=== INSTRUCTIONS TO FOLLOW ===
Note each line of the listing that contains the string "recreates", and copy it.

Recorded data
________
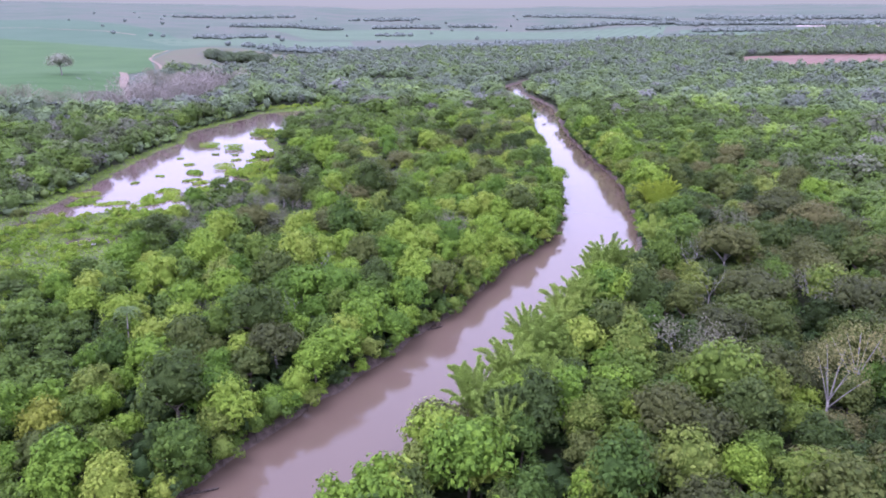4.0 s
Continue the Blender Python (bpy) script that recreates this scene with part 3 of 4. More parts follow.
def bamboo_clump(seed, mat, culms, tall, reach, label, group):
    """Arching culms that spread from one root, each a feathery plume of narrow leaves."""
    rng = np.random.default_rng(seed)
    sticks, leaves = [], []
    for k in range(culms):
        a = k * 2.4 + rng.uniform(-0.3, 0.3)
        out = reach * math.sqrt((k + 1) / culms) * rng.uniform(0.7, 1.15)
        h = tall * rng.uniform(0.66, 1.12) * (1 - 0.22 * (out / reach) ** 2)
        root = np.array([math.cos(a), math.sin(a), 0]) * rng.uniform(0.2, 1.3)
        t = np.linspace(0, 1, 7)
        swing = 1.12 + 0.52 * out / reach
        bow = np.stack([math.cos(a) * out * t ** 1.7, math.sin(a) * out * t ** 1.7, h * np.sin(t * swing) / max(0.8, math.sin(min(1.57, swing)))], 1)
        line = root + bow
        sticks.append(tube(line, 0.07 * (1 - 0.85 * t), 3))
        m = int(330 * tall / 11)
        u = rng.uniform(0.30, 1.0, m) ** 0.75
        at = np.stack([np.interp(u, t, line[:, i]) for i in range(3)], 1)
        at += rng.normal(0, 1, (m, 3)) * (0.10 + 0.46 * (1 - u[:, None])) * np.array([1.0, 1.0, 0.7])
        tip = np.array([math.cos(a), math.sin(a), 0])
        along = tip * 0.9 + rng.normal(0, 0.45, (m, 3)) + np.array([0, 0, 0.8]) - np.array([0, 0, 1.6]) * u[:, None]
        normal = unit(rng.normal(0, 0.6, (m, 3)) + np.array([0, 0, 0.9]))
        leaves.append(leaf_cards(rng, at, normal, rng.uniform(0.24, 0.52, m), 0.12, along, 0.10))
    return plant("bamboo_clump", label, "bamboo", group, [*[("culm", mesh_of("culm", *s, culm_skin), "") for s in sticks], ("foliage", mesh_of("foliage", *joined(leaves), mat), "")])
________
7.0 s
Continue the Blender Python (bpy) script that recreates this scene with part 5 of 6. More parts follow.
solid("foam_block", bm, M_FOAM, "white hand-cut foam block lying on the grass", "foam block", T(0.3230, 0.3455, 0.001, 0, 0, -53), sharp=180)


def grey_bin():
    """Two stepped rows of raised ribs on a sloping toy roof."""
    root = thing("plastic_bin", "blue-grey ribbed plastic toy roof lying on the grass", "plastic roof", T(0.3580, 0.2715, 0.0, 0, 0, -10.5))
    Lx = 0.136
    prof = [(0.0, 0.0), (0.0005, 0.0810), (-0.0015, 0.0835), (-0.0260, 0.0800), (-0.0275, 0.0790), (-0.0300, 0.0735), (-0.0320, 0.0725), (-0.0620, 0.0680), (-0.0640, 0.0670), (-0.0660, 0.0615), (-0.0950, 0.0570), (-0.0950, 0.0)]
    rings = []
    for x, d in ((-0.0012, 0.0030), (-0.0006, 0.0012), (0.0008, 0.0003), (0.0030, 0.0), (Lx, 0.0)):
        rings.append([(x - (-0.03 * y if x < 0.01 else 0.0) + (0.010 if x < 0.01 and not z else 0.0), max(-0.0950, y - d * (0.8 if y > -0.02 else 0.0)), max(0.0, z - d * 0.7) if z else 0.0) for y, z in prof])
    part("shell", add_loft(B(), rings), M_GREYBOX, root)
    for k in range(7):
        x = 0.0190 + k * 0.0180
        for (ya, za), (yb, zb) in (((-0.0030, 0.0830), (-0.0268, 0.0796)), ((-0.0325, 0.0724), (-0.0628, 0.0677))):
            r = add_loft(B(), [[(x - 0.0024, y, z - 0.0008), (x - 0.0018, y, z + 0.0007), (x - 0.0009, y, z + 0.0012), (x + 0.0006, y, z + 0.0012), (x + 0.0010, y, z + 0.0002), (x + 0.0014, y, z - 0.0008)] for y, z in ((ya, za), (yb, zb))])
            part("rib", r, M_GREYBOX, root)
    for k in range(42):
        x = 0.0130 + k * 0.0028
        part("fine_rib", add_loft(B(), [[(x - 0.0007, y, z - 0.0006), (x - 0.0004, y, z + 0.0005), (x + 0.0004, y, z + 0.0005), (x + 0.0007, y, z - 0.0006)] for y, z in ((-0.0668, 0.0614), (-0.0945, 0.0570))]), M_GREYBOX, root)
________
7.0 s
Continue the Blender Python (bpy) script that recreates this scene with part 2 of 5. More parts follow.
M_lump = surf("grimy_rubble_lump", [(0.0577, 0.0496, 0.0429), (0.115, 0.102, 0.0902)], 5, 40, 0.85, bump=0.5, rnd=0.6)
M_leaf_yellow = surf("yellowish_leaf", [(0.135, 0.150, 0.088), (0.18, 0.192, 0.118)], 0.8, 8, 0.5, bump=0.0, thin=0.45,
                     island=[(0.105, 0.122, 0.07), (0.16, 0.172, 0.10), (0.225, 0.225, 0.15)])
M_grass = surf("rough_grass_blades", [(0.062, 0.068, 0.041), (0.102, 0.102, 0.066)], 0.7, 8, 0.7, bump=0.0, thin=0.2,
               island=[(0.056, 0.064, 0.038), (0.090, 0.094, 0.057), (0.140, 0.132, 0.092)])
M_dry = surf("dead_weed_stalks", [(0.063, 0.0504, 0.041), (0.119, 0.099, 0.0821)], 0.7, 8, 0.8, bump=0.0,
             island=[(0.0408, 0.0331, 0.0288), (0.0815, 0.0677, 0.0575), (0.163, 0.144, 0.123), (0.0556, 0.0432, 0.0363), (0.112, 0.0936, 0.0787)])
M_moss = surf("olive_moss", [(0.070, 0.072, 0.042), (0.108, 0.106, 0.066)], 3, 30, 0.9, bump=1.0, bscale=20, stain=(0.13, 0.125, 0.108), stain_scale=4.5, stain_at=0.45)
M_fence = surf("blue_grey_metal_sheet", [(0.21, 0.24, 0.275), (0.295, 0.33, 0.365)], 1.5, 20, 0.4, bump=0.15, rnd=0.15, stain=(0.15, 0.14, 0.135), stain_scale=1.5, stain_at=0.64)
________
=== ANSWER TO THE EXERCISE ===
Continue the Blender Python (bpy) script that recreates this scene with part 3 of 4. More parts follow.
Continue the Blender Python (bpy) script that recreates this scene with part 5 of 6. More parts follow.
Continue the Blender Python (bpy) script that recreates this scene with part 2 of 5. More parts follow.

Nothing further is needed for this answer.